Bruno pesa 400, 450 chili. Si trascina da una parte all’altra del prato, stancamente, percorrendo tragitti brevi. Agli occasionali avventori grugnisce minaccioso. Doriano Scibè gli si avvicina, lo chiama affettuosamente, e lo accarezza. “E’ il mio maiale più anziano, un incrocio tra razza sarda e cinta senese. Era ingrassato e si era invecchiato nel volto, poi, a causa della concorrenza dei maiali più giovani, si è ringalluzzito”, racconta. “I miei maiali sono una ventina, e stanno in un ettaro di prato misto al bosco. Nel centro c’è una palude dove possono bagnarsi e infangarsi.”
A occhio e croce, in una produzione industriale così poca carne starebbe inscatolata in un campo di concentramento di 30 metri quadrati.
Siamo nella campagna di Grottazzolina, alto fermano, cuore agricolo delle Marche. L’azienda
Scibè alleva e produce insaccati e carne, non solo di maiale, ma anche di agnello e vitellone. Tutti gli animali fanno una vita sana e dignitosa, e vengono alimentati a fieno, mais e favino.

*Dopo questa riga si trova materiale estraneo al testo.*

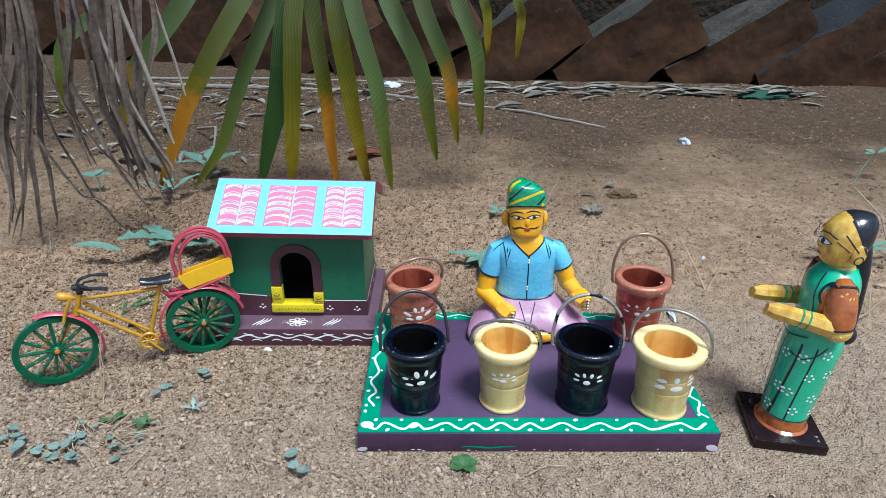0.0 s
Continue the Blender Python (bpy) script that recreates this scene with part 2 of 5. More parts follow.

Se assaggi le loro carni una volta sola, poi le riconosci piuttosto facilmente.
Oggi notissima ai
gourmet locali, fu scoperta dai tenutari Slow Food della zona una ventina di anni fa.
Se i ricordi non mi ingannano, il primo contatto fu per me una lonza (per intenderci quella che al sud si chiama capocollo, e al nord coppa) pazzesca che mi fece assaggiare il compianto Valerio Chiarini, colonna fondante della benemerita associazione langarola in terra di Marca.
Al di là di una vendita capillare (oltre allo spaccio aziendale, nella zona gli Scibè riforniscono sia i privati che gli alimentari), Doriano e la moglie ospitano volentieri appassionati, scuole e gruppi di acquisto per una visita.
Chiaro: non stanno a smacchiare i giaguari, come direbbe qualcuno, ma la passione per un lavoro durissimo è evidente, e così la linea di demarcazione con il business non è sempre ben tratteggiata. Ma il tutto è fatto con autenticità, e senza malizia.
Inutile dire non solo che qui è tutto bio, ma anche che qui il bio è preso maledettamente sul serio, da prima che venisse equivocato per un vezzo superfluo di sinistrorsi senza ansie economiche.
Visita,
cą va san dir, straconsigliata.
E – detto senza provocazione – anche ai vegetariani “laici” che vogliono ragionevolmente mettere in dubbio le proprie convinzioni.